Old Cambridge probably owed its constitution—(quite possibly its very existence)—to the genius with which "the Children of Alfred," Edward the Elder and his Sister, the "Lady of the Mercians," reorganised the Midlands after the great cataclysm of the Danish wars, which in the previous generation had swept over the district, obliterating all earlier landmarks and boundaries. One pirate horde, under the most renowned of all their chieftains, Guthrum—the deadliest antagonist, and afterwards the most faithful ally, of our great Alfred,—had for a space settled themselves in Cambridge, and from that strategic position overawed East Anglia on the one hand and Mercia on the other.[2]

The Cambridge which they sacked was not, however, as it would seem, the later mediæval town which we have been already considering, but a much smaller stronghold on the western bank of the River, comprising what is now known as "Castle End," and is still sometimes called "the Borough" par excellence. At this point the Cam, one bank or other of which is usually swampy even now, and was actually swamp in early days, is touched by higher and firmer ground on both sides. The height to the west is quite respectable, rising some eighty feet above the stream. Here, therefore, and here alone, was there of old any convenient passage-way for an army; the river elsewhere forming an almost insuperable barrier to military operations, from the Fens almost to its source. Such a site was sure to be amongst the earliest occupied; and we find, accordingly, that both Romans and Anglo-Saxons (presumably Mercians) successively held it. Most probably it was also a British site; but the great Castle mound, which earlier antiquaries attributed to the Britons, has been shown by Professor Hughes to be, mainly at least, a Norman work.

This site was the original Cambridge, and may even have been called by that very name in its earliest form. For it is hard not to identify the Roman settlement (which the spade shows to have existed here) with the "Camboritum," which from the "Itinerary of Antoninus" (an official road book, probably of the third century A.D.) must have been somewhere in this immediate neighbourhood. And the word Camboritum is plausibly derived from the British Cam Rhydd "the ford of the Cam." Cam (which, being interpreted, signifies crooked) may well have been the British name for a stream with so tortuous a course. But, if so, it was not continuously used, so far as records can tell us.

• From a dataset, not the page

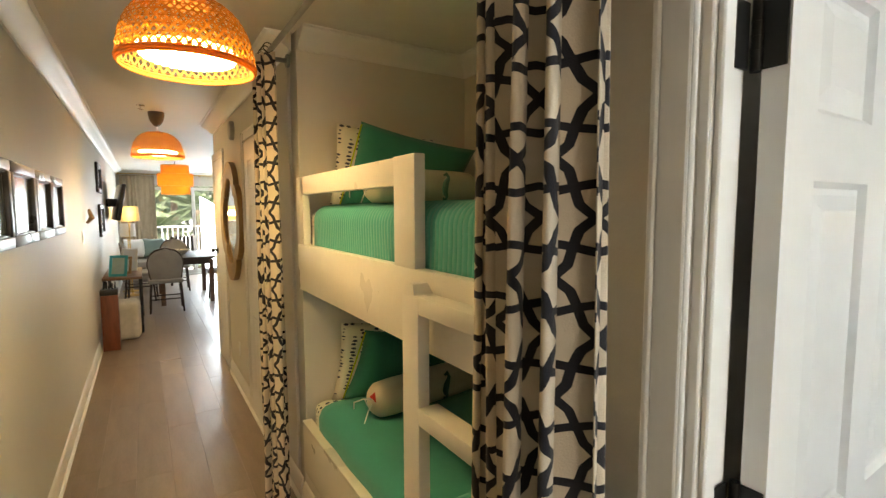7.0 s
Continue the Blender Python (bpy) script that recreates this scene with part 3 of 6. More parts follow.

The Roman Camboritum doubtless shared the almost universal destruction of Roman stations which marked the English conquest of Britain; and the site is described as still "a waste chester" two centuries later, when the monks of Ely sought amid the ruins for a stone coffin in which to entomb their foundress, St. Ethelreda. By this time the older name both of the town and of the river seems to have been forgotten. The latter was called, by the English, the Granta, and the former was accordingly known only as Granta-ceaster—the chester, or ruined Roman city, upon the Granta. (It should be noted that the village now called Grantchester was, till comparatively recent days, known as Grant-set.)

Yet another century, and we find, in the days of King Egbert, the grandfather of Alfred and the first King acknowledged by the whole English nation, that a bridge had been built (or rebuilt) over the old ford; and therewith the old site of Camboritum had been reoccupied under the new name of Granta-bridge, by which it is known throughout mediæval history. We do not meet with "Cambridge" in literature till the fourteenth century, nor with "Cam" till almost the date of "Camus, reverend sire," in Milton's Lycidas.